Merry Meet My dear readers,
Today I am going to talk about writing and getting published. It is blooming spring here. My garden grows more beautiful each day, more like each passing minute. Trees are festooned with blossoms.
Recently I attended a workshop at a writer’s organization. For discretion’s sake, I won’t say where or who here. The workshop went well. However, one thing stood out to me as shocking-and unnecessary.

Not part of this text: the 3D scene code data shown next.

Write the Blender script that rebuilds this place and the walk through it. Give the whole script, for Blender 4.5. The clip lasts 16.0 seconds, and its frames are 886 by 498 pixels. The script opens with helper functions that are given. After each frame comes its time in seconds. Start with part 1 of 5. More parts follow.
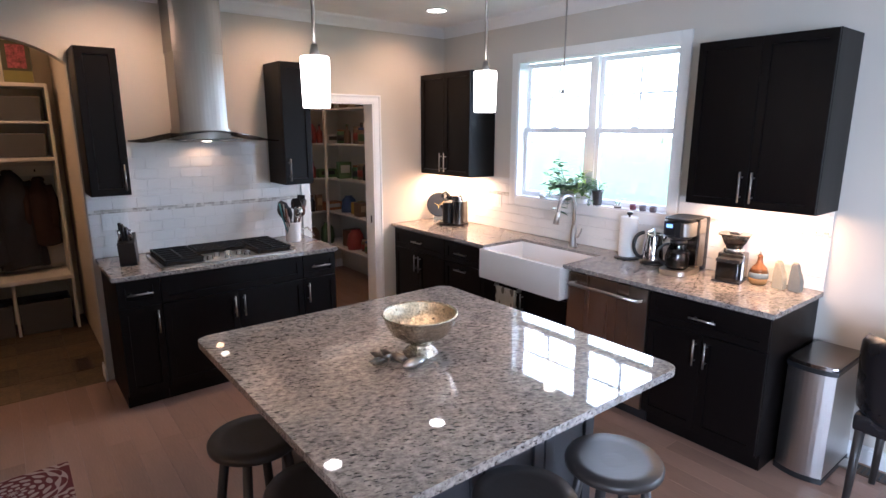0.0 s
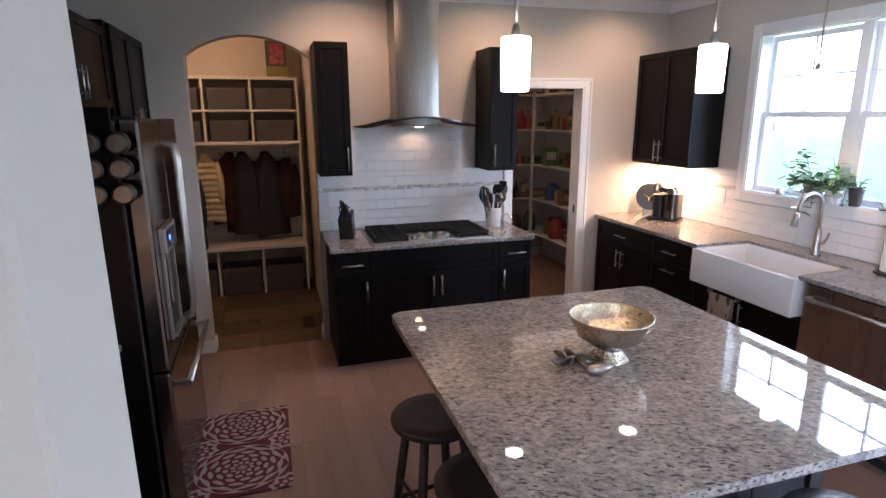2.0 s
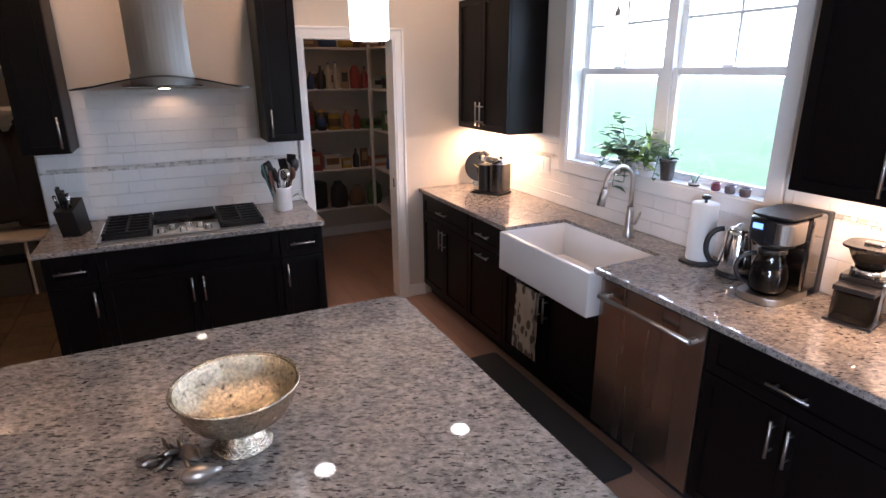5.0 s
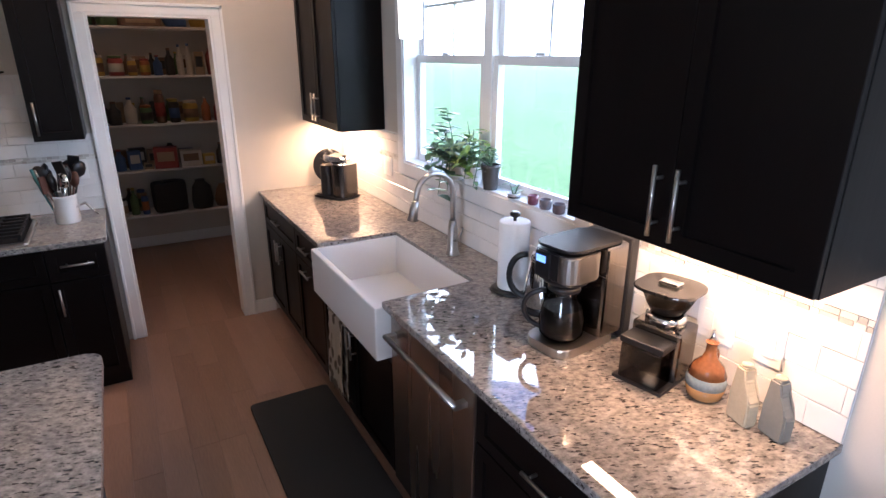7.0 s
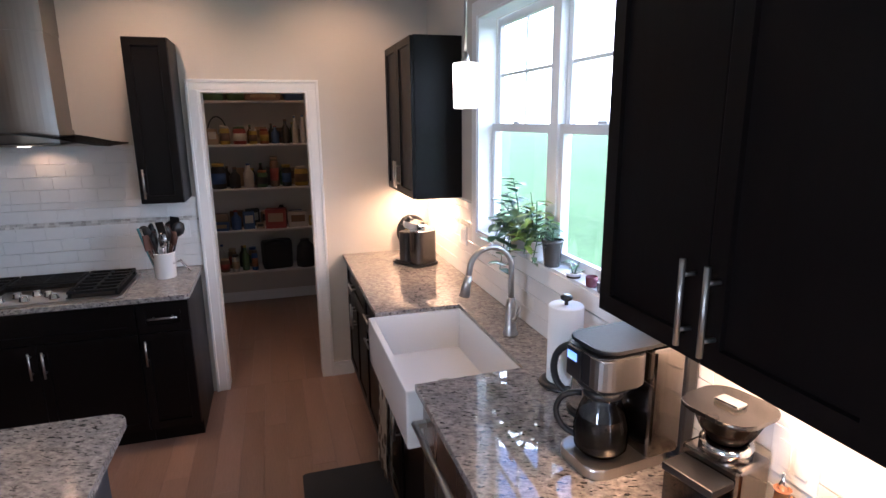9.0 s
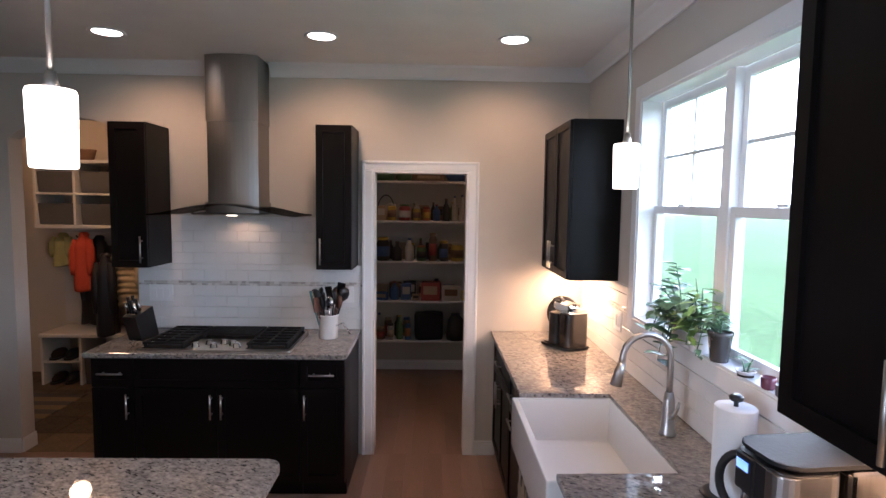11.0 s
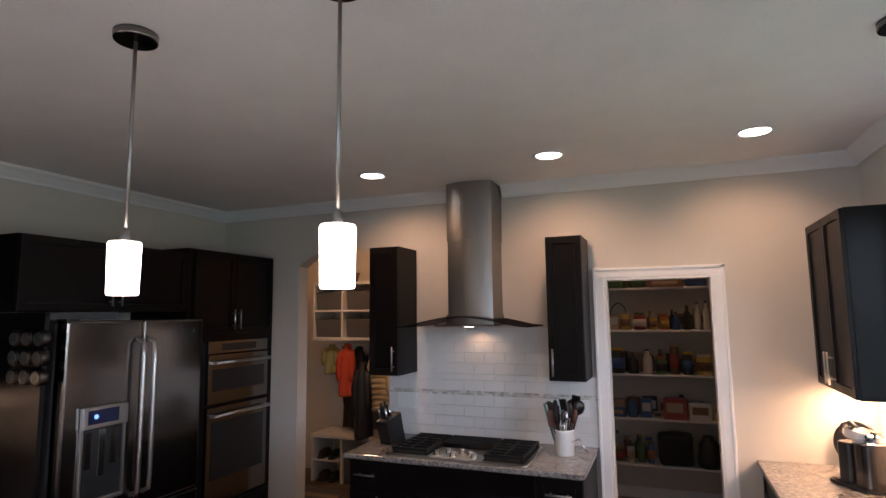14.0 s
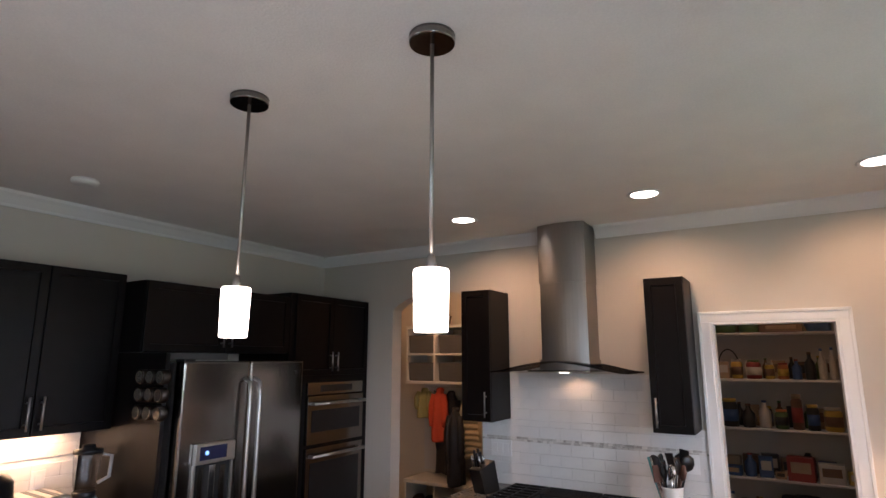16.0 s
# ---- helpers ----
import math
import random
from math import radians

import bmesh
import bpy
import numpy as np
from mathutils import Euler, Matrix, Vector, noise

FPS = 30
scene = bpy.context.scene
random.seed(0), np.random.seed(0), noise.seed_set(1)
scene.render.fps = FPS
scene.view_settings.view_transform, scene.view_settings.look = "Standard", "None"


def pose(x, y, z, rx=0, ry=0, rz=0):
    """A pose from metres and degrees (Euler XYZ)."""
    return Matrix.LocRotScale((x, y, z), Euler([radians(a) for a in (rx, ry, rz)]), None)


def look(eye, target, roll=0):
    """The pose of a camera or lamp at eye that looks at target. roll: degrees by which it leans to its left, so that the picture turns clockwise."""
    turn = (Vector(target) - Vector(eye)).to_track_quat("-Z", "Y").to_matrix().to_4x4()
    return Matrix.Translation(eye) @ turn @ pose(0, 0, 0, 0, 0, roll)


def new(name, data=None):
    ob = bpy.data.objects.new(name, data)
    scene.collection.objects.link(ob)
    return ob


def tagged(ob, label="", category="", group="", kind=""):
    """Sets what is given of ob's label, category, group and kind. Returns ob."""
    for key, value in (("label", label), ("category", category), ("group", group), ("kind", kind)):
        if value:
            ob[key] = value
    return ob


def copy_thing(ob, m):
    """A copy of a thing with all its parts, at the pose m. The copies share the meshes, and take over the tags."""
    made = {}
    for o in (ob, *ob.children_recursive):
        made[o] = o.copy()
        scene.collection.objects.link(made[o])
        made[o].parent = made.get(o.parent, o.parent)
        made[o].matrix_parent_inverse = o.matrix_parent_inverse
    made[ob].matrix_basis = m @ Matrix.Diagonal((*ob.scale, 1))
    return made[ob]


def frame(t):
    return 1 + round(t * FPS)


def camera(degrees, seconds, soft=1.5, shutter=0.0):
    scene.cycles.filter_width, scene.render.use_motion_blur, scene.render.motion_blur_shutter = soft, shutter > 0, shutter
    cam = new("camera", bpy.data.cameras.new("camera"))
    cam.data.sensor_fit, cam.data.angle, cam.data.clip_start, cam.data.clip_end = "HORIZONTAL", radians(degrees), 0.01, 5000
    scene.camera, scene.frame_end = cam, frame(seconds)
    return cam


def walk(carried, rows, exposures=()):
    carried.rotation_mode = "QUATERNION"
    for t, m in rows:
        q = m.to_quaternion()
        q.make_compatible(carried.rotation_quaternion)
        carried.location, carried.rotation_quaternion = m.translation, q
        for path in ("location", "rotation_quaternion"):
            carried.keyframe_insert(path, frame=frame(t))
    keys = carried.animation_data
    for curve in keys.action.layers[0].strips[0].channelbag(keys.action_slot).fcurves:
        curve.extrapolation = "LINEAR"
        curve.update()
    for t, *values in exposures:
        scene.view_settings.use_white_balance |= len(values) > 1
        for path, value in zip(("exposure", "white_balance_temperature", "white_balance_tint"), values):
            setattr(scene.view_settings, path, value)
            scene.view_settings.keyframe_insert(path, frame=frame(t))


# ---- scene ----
cam = camera(76.8, 16.0, soft=1.5)
PATH = [
    (0, (-3.561, -4.499, 1.812), (-2.350, -2.964, 1.389), 0.1),
    (0.5, (-3.559, -4.498, 1.809), (-2.379, -2.939, 1.388), 0.3),
    (1, (-3.556, -4.484, 1.807), (-2.528, -2.824, 1.377), 0.3),
    (1.5, (-3.533, -4.459, 1.806), (-2.810, -2.650, 1.354), -0.2),
    (2, (-3.465, -4.435, 1.805), (-2.895, -2.575, 1.338), -0.3),
    (2.5, (-3.338, -4.398, 1.804), (-2.789, -2.534, 1.332), -0.4),
    (3, (-3.174, -4.336, 1.801), (-2.617, -2.474, 1.327), -0.6),
    (3.5, (-3.005, -4.254, 1.800), (-2.435, -2.402, 1.307), -0.7),
    (4, (-2.812, -4.172, 1.803), (-2.205, -2.336, 1.291), -0.6),
    (4.5, (-2.588, -4.109, 1.805), (-1.903, -2.317, 1.239), -0.9),
    (5, (-2.363, -4.063, 1.809), (-1.547, -2.341, 1.199), -0.4),
    (7.5, (-1.264, -3.935, 1.830), (-0.323, -2.298, 1.170), 0.2),
    (8, (-1.154, -3.922, 1.839), (-0.254, -2.252, 1.203), -0.0),
    (8.5, (-1.094, -3.916, 1.838), (-0.312, -2.167, 1.264), -0.4),
    (9, (-1.079, -3.915, 1.833), (-0.518, -2.048, 1.385), -0.6),
    (9.5, (-1.075, -3.913, 1.826), (-0.761, -1.963, 1.514), -0.3),
    (10, (-1.072, -3.911, 1.819), (-0.913, -1.930, 1.592), 0.3),
    (12.5, (-1.092, -3.939, 1.811), (-1.216, -1.945, 1.726), -0.1),
    (13, (-1.094, -3.939, 1.810), (-1.381, -1.960, 1.806), -0.4),
    (13.5, (-1.095, -3.939, 1.810), (-1.609, -2.010, 1.922), -0.7),
    (14, (-1.098, -3.939, 1.809), (-1.834, -2.094, 2.039), -0.7),
    (14.5, (-1.098, -3.939, 1.809), (-1.979, -2.170, 2.119), -0.5),
    (15, (-1.100, -3.939, 1.809), (-2.062, -2.222, 2.165), -0.3),
    (15.5, (-1.101, -3.940, 1.810), (-2.104, -2.251, 2.186), -0.0),
    (16, (-1.103, -3.941, 1.810), (-2.116, -2.260, 2.194), -0.0),
]
walk(cam, [(t, look(eye, target, roll)) for t, eye, target, roll in PATH], exposures=[(0, 3.75, 5100, 15), (3, 3.5, 5150, 16), (5, 3.38, 5200, 17), (8, 3.25, 5050, 15), (10, 3.22, 5150, 16), (12.5, 3.15, 5300, 17), (16, 3.36, 5500, 16)])

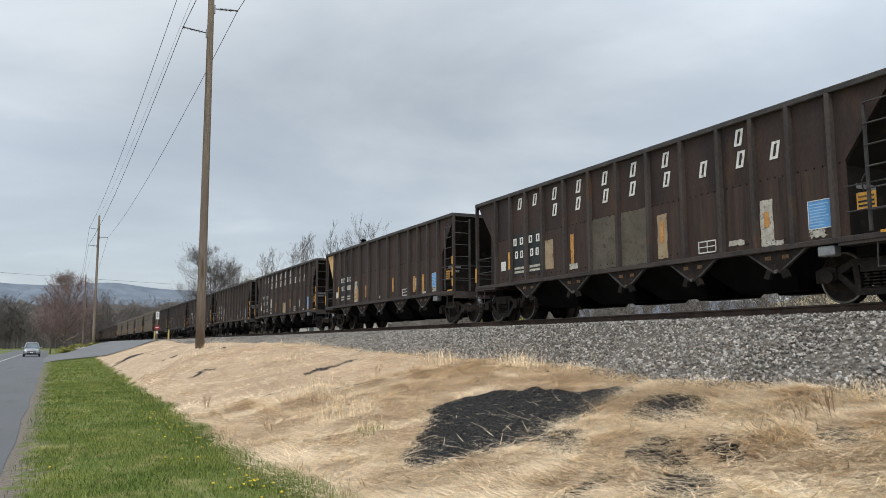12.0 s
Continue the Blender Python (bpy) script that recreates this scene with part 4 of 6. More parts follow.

A person participating in the workshop mentioned, albeit innocently, that a writer starting out in her career trying to get published should hire an editor. This is false. If a hopeful writer hires an editor to clean text for the person, that writer will never gain the skills or enough of an objective perspective to their own writing. It costs a lot of money to pay an editor. A writer must learn the knack themselves. Knowing how to clean text comes with practice. Skill is developed over time. I have had more than twenty magazine articles published and more upcoming, and I have never had an editor unless it was the editor of the magazine, change the text for me. That taught me how to edit my writing. Now I know what you’re thinking, a novel is a different story, no pun intended. You still have to learn to do the editing yourself. You are the one who knows your story. I know it is hard to sit and edit. I am experiencing that as I type! Yet an editor may sense you have enough confidence in your abilities to not need to rely on an outside editor and that does matter!
One way to gain confidence is to try to write smaller pieces at first then try a novel or novella, once you feel comfortable with it. I confess that I had to relearn how to write novels when I began writing my second paranormal novel. It was years since I wrote my vampire novel. Frustrating, oh yes. I hate not knowing something. It is my peculiar human nature. I don’t regret the amount of information I gleaned in the last nine months. If I feel I absolutely can’t work on it, I try a different genre-or this post! Poems, diary entries are practice. Practice. Eventually like learning to skate or ride a bike, it becomes easier.
There seems to be a criticism or a attitude that lurks under the surface toward unpublished writers. I really hate it. Once a writer is published, that writer seems elevated to an elite pedestal and the unpublished writers’ chins are jerked upwards to honor these new gods. I don’t buy it. It’s a farce. They struggled too, and while perhaps that attitude wont’ be changing, it doesn’t have to be liked.
Do not feel awkward or bad for not having a novel published or like you have to compare to Tolstoy. I know that too is easier said than done, but try. J.K Rowling and Stephen King have their own voices, their own styles. You have your own voice, your own style. That should be something to be proud of. Keep trying. Let your words grow like the flowers in the gardens blooming everywhere. Blessings!!